More a ramshackle collection of setpieces and ideas than a fully formed movie, Big Man Japan is alternatively funny, touching, and baffling. Though not an unqualified success, it's hard to hate something so gleefully bizarre.
Made in 2007, Big Man Japan screened yesterday at Comic Con. Ostensibly a TV documentary, the film follows a few weeks in the life of the title character, the sixth in a long line of Japanese superheroes who defend their country from monsters by zapping themselves with electricity and becoming a hundred feet tall. His predecessors were national heroes, but the current Big Man (played by writer/director Hitoshi Matsumoto) is generally either ignored or reviled by the public. His TV show, long ago a staple of primetime, is now on at 2:40 in the morning, and even the weather gets better ratings, forcing him to tattoo advertisements on his body.

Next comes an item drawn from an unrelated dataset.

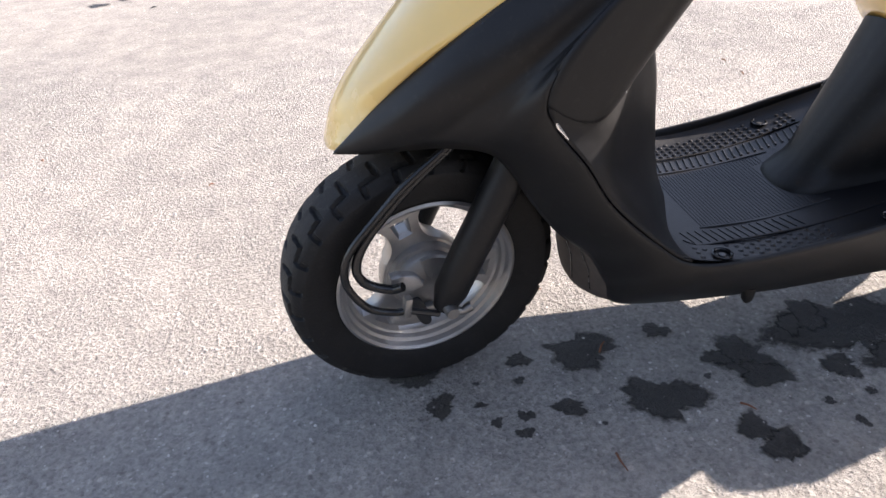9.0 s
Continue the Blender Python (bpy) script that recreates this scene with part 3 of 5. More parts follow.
for s in (-1, 1):
    fork = steered("fork_leg", tube([(0.166, s * 0.068, 0.53), (0.140, s * 0.070, 0.47), (0.104, s * 0.074, 0.392), (0.074, s * 0.077, 0.333), (0.044, s * 0.078, 0.272), (0.017, s * 0.079, 0.214), (0.006, s * 0.079, 0.186)], [0.024, 0.024, 0.024, 0.024, 0.0245, 0.0235, 0.015], 18), BLACK, scooter, "black fork leg")
    steered("axle_nut", tube([(0.010, s * 0.070, 0.196), (0.010, s * 0.108, 0.196)], [0.012, 0.009], 10), DARKSTEEL if s > 0 else STEEL, fork)
steered("link_arm", tube([(0.012, -0.086, 0.186), (0.030, -0.088, 0.178), (0.044, -0.088, 0.184)], [0.009, 0.006, 0.008], 10), STEEL, scooter)
cab = [(0.08, -0.066, 0.475), (0.026, -0.066, 0.428), (-0.02, -0.064, 0.389), (-0.056, -0.062, 0.352), (-0.088, -0.062, 0.315), (-0.104, -0.064, 0.28), (-0.096, -0.068, 0.254), (-0.066, -0.074, 0.238), (-0.05, -0.084, 0.246)]
steered("brake_cable", tube(cab, 0.0064, 10, 50), GLOSSBLACK, scooter, "black brake cable")
cab2 = [(0.072, -0.07, 0.472), (0.017, -0.069, 0.427), (-0.031, -0.068, 0.39), (-0.069, -0.065, 0.351), (-0.107, -0.064, 0.309), (-0.12, -0.065, 0.278), (-0.117, -0.067, 0.247), (-0.096, -0.071, 0.212), (-0.065, -0.075, 0.197), (-0.046, -0.084, 0.202)]
steered("speedometer_cable", tube(cab2, 0.0054, 10, 50), GLOSSBLACK, scooter, "black speedometer cable")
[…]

A loser, albeit a loveable one, he spends most of his time drinking, looking after both his senile grandfather and a stray cat, and making fleeting attempts to reconnect with his estranged wife and eight-year-old daughter. At times, the movie almost feels like The Wrestler with Japanese superheroes, and there's some genuine pathos in the character's fumbling efforts to do the right thing, even when he clearly has no natural aptitude for the job. As much as he might fundamentally be a good guy, he still manages to accidentally kill both a child and an old man while in his giant form. The film brilliantly acknowledges the kind of public uproar this would cause, as the initially silly CGI deaths turn into the focus of mass outrage.
Big Man Japan makes good use of the mockumentary format. The unseen interviewer very much becomes a character in his own right, forcing characters to redo scenes so he can get better shots and goading the Big Man into fighting a clearly superior foe. Only the monster fight scenes drop this approach, and even they become increasingly ridiculous. The CGI is intentionally bad, providing a 21st century echo to the fifties monster movies it emulates.
As much as all of these ideas are intriguing (and I haven't even mentioned the giant fart monster sex or all the stuff with the nipples), they never quite add up to a cohesive whole. The movie tackles about twenty different themes, including family traditions, the role of the camera, the fickle public, and the perils of corporatism. A lot is said about all of them, but none of them are ever quite developed completely. The stark shifts in tone between the documentary and monster movie segments prove a little too jarring, as each served to hurt the suspension of disbelief I had built up for the other. The movie's ending is unspeakably absurd, and it's hard to see how exactly it fits in with anything else the movie is trying to say. It might make more sense if I knew more about the complexities of Japanese pop culture, but I found the ending deeply unsatisfying.
Ultimately, however, both the movie's successes (which are many) and failures (which are few) come from the same place: Hitoshi Matsumoto's dizzying willingness to take risks. This is not a film that is ever guilty of underreaching, and it is easy to forgive the misfires of a film so ludicrously ambitious. Big Man Japan is not perfect, but it's hard to imagine a film more delightful in its weirdness.